Provided data
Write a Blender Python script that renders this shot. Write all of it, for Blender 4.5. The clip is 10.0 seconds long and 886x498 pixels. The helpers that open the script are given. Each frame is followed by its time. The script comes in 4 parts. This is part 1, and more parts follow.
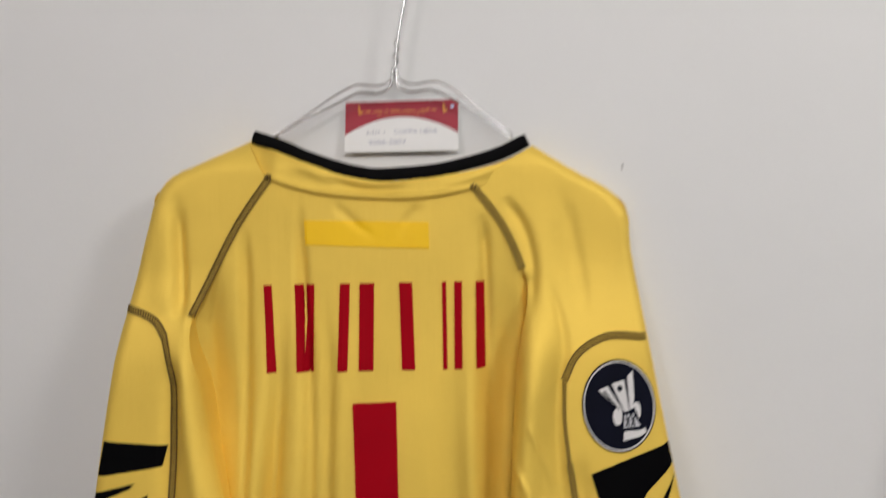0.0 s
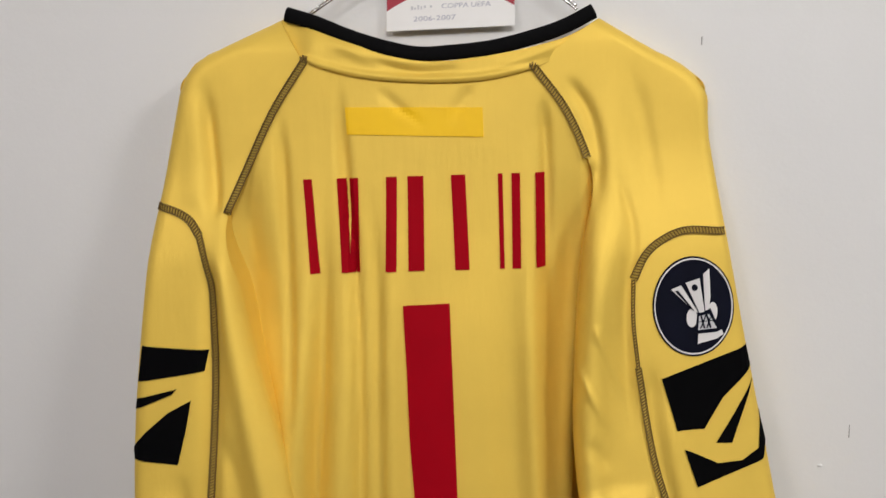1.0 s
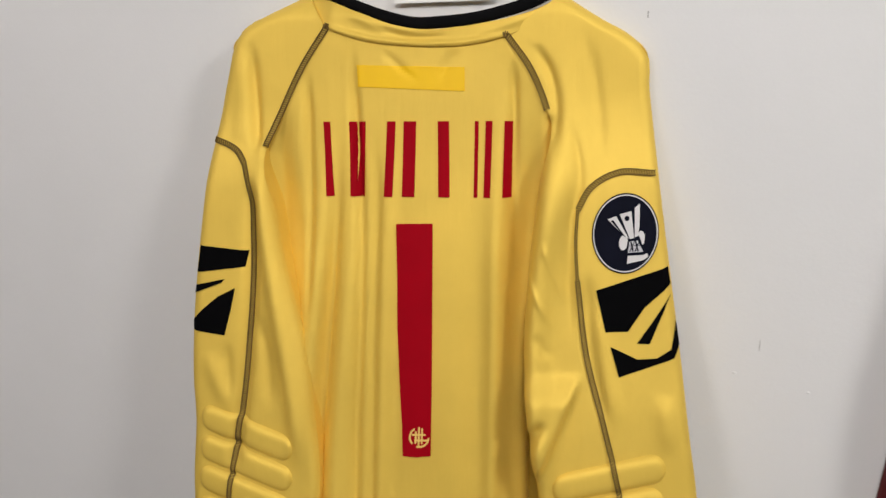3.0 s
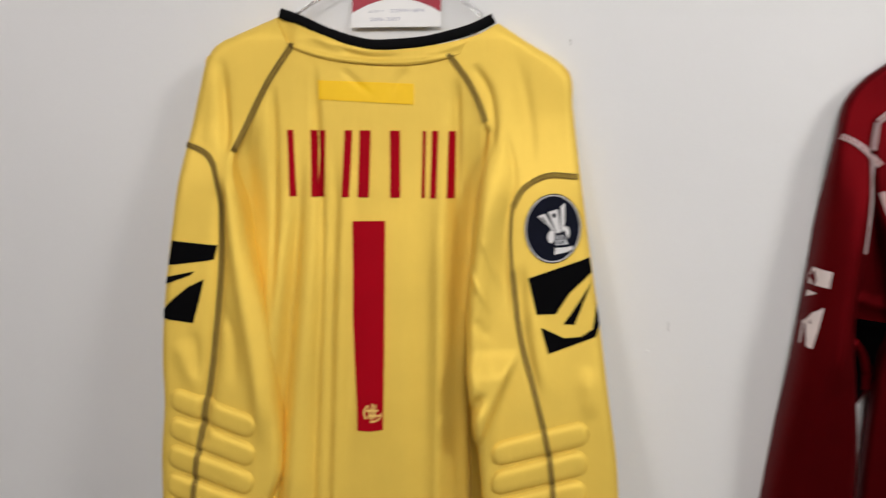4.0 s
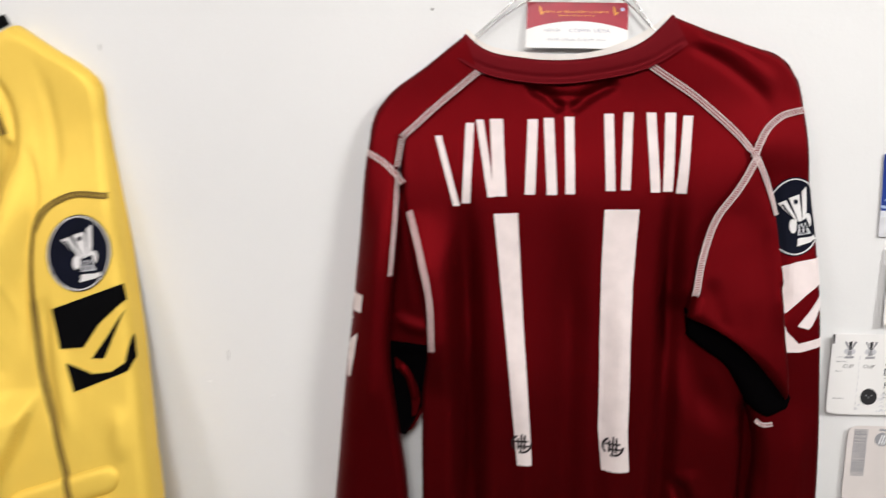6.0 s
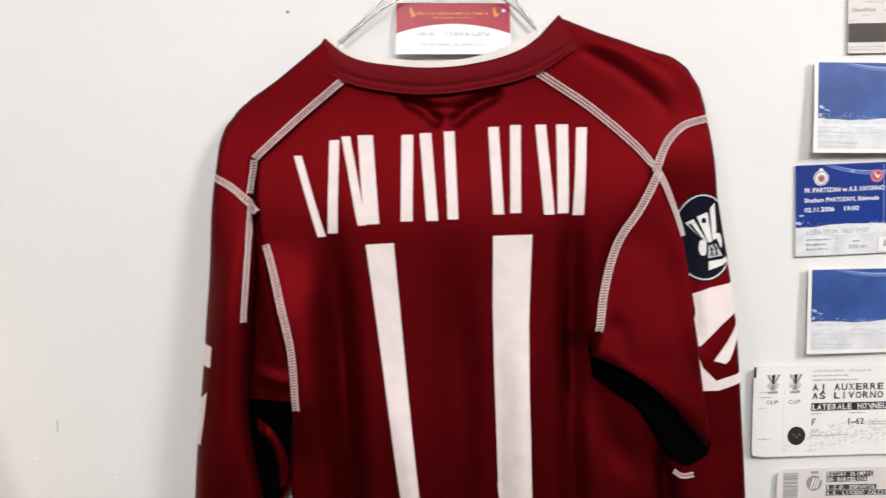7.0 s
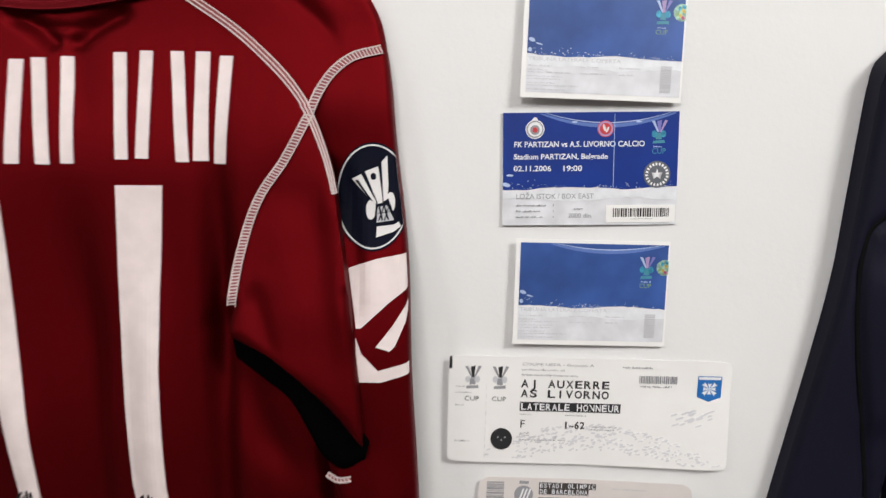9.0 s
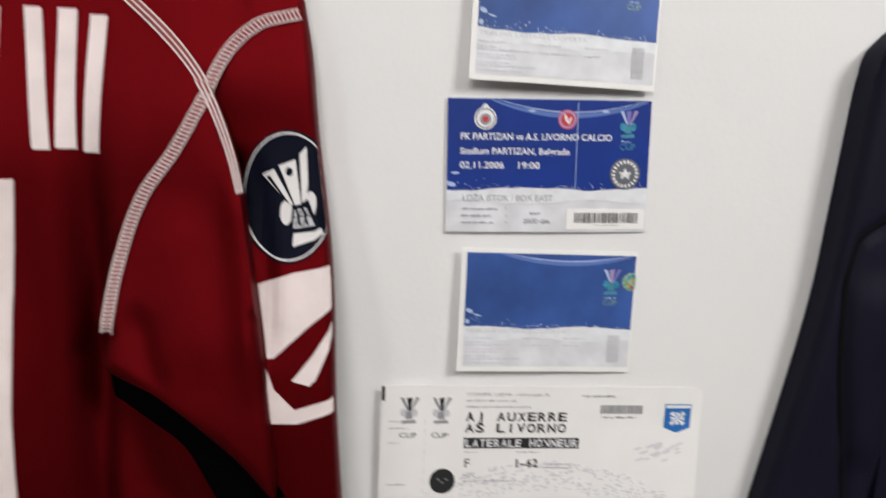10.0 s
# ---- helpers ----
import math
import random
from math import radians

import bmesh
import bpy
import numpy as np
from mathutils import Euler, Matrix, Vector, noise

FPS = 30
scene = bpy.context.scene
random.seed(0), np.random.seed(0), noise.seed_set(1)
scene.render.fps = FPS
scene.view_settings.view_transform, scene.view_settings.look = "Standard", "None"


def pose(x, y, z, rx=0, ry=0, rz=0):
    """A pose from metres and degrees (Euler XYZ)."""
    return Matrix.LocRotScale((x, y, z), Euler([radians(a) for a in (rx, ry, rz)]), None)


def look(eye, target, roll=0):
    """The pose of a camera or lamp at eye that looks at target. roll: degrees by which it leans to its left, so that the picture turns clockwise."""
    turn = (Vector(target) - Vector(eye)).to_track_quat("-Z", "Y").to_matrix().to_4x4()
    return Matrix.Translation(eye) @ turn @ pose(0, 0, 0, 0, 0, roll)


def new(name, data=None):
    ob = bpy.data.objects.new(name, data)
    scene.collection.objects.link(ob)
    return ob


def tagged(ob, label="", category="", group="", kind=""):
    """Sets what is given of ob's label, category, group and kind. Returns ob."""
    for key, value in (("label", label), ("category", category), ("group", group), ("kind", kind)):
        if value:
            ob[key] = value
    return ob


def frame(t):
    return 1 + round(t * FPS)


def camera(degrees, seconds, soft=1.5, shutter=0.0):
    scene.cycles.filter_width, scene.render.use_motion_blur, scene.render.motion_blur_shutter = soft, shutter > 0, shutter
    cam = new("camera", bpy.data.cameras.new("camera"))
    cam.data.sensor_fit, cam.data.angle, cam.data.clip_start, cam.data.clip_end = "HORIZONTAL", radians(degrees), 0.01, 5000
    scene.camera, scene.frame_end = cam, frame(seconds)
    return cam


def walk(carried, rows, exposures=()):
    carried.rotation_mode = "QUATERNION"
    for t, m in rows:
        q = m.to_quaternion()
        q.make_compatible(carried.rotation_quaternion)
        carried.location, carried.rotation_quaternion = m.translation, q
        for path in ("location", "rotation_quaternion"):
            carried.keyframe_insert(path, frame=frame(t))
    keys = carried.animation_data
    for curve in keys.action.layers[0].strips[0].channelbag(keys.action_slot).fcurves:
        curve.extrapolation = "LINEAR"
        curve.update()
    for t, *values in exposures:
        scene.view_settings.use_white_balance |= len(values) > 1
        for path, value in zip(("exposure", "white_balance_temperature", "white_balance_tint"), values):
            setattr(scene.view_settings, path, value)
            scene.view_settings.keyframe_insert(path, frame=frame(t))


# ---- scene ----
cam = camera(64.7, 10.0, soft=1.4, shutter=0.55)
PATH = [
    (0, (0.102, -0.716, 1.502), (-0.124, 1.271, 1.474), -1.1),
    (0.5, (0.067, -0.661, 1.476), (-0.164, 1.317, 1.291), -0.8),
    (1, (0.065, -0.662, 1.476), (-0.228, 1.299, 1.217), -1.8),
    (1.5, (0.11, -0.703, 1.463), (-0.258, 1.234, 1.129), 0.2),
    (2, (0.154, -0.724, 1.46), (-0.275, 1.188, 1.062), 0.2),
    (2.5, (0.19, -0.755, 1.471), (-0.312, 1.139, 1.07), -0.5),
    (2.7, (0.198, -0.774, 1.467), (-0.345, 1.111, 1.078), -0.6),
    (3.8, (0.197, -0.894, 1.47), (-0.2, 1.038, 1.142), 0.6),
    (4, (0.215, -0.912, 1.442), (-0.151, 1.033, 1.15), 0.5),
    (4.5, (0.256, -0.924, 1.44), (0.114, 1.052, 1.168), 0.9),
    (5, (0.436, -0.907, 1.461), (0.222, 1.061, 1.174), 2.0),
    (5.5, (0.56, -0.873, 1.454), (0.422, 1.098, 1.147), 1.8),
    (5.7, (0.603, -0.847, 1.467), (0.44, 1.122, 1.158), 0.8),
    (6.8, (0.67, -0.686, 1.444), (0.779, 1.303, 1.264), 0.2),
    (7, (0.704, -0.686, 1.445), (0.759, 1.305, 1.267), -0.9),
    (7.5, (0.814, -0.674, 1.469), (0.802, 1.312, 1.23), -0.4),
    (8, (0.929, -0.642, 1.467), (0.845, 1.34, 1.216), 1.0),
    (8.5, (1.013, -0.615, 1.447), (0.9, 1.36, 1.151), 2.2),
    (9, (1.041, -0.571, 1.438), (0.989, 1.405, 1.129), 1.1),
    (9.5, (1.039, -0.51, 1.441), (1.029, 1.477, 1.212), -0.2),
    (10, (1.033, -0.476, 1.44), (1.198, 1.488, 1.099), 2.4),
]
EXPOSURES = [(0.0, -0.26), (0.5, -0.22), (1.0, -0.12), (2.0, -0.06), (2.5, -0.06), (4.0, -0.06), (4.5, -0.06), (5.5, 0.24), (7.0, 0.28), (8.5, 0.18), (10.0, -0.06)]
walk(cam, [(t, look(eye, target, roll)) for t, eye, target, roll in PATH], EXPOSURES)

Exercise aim
Omit any images, then output the listing exactly.

Full solution
Write a Blender Python script that renders this shot. Write all of it, for Blender 4.5. The clip is 10.0 seconds long and 886x498 pixels. The helpers that open the script are given. Each frame is followed by its time. The script comes in 4 parts. This is part 1, and more parts follow.
0.0 s
1.0 s
3.0 s
4.0 s
6.0 s
7.0 s
9.0 s
10.0 s
# ---- helpers ----
import math
import random
from math import radians

import bmesh
import bpy
import numpy as np
from mathutils import Euler, Matrix, Vector, noise

FPS = 30
scene = bpy.context.scene
random.seed(0), np.random.seed(0), noise.seed_set(1)
scene.render.fps = FPS
scene.view_settings.view_transform, scene.view_settings.look = "Standard", "None"


def pose(x, y, z, rx=0, ry=0, rz=0):
    """A pose from metres and degrees (Euler XYZ)."""
    return Matrix.LocRotScale((x, y, z), Euler([radians(a) for a in (rx, ry, rz)]), None)


def look(eye, target, roll=0):
    """The pose of a camera or lamp at eye that looks at target. roll: degrees by which it leans to its left, so that the picture turns clockwise."""
    turn = (Vector(target) - Vector(eye)).to_track_quat("-Z", "Y").to_matrix().to_4x4()
    return Matrix.Translation(eye) @ turn @ pose(0, 0, 0, 0, 0, roll)


def new(name, data=None):
    ob = bpy.data.objects.new(name, data)
    scene.collection.objects.link(ob)
    return ob


def tagged(ob, label="", category="", group="", kind=""):
    """Sets what is given of ob's label, category, group and kind. Returns ob."""
    for key, value in (("label", label), ("category", category), ("group", group), ("kind", kind)):
        if value:
            ob[key] = value
    return ob


def frame(t):
    return 1 + round(t * FPS)


def camera(degrees, seconds, soft=1.5, shutter=0.0):
    scene.cycles.filter_width, scene.render.use_motion_blur, scene.render.motion_blur_shutter = soft, shutter > 0, shutter
    cam = new("camera", bpy.data.cameras.new("camera"))
    cam.data.sensor_fit, cam.data.angle, cam.data.clip_start, cam.data.clip_end = "HORIZONTAL", radians(degrees), 0.01, 5000
    scene.camera, scene.frame_end = cam, frame(seconds)
    return cam


def walk(carried, rows, exposures=()):
    carried.rotation_mode = "QUATERNION"
    for t, m in rows:
        q = m.to_quaternion()
        q.make_compatible(carried.rotation_quaternion)
        carried.location, carried.rotation_quaternion = m.translation, q
        for path in ("location", "rotation_quaternion"):
            carried.keyframe_insert(path, frame=frame(t))
    keys = carried.animation_data
    for curve in keys.action.layers[0].strips[0].channelbag(keys.action_slot).fcurves:
        curve.extrapolation = "LINEAR"
        curve.update()
    for t, *values in exposures:
        scene.view_settings.use_white_balance |= len(values) > 1
        for path, value in zip(("exposure", "white_balance_temperature", "white_balance_tint"), values):
            setattr(scene.view_settings, path, value)
            scene.view_settings.keyframe_insert(path, frame=frame(t))


# ---- scene ----
cam = camera(64.7, 10.0, soft=1.4, shutter=0.55)
PATH = [
    (0, (0.102, -0.716, 1.502), (-0.124, 1.271, 1.474), -1.1),
    (0.5, (0.067, -0.661, 1.476), (-0.164, 1.317, 1.291), -0.8),
    (1, (0.065, -0.662, 1.476), (-0.228, 1.299, 1.217), -1.8),
    (1.5, (0.11, -0.703, 1.463), (-0.258, 1.234, 1.129), 0.2),
    (2, (0.154, -0.724, 1.46), (-0.275, 1.188, 1.062), 0.2),
    (2.5, (0.19, -0.755, 1.471), (-0.312, 1.139, 1.07), -0.5),
    (2.7, (0.198, -0.774, 1.467), (-0.345, 1.111, 1.078), -0.6),
    (3.8, (0.197, -0.894, 1.47), (-0.2, 1.038, 1.142), 0.6),
    (4, (0.215, -0.912, 1.442), (-0.151, 1.033, 1.15), 0.5),
    (4.5, (0.256, -0.924, 1.44), (0.114, 1.052, 1.168), 0.9),
    (5, (0.436, -0.907, 1.461), (0.222, 1.061, 1.174), 2.0),
    (5.5, (0.56, -0.873, 1.454), (0.422, 1.098, 1.147), 1.8),
    (5.7, (0.603, -0.847, 1.467), (0.44, 1.122, 1.158), 0.8),
    (6.8, (0.67, -0.686, 1.444), (0.779, 1.303, 1.264), 0.2),
    (7, (0.704, -0.686, 1.445), (0.759, 1.305, 1.267), -0.9),
    (7.5, (0.814, -0.674, 1.469), (0.802, 1.312, 1.23), -0.4),
    (8, (0.929, -0.642, 1.467), (0.845, 1.34, 1.216), 1.0),
    (8.5, (1.013, -0.615, 1.447), (0.9, 1.36, 1.151), 2.2),
    (9, (1.041, -0.571, 1.438), (0.989, 1.405, 1.129), 1.1),
    (9.5, (1.039, -0.51, 1.441), (1.029, 1.477, 1.212), -0.2),
    (10, (1.033, -0.476, 1.44), (1.198, 1.488, 1.099), 2.4),
]
EXPOSURES = [(0.0, -0.26), (0.5, -0.22), (1.0, -0.12), (2.0, -0.06), (2.5, -0.06), (4.0, -0.06), (4.5, -0.06), (5.5, 0.24), (7.0, 0.28), (8.5, 0.18), (10.0, -0.06)]
walk(cam, [(t, look(eye, target, roll)) for t, eye, target, roll in PATH], EXPOSURES)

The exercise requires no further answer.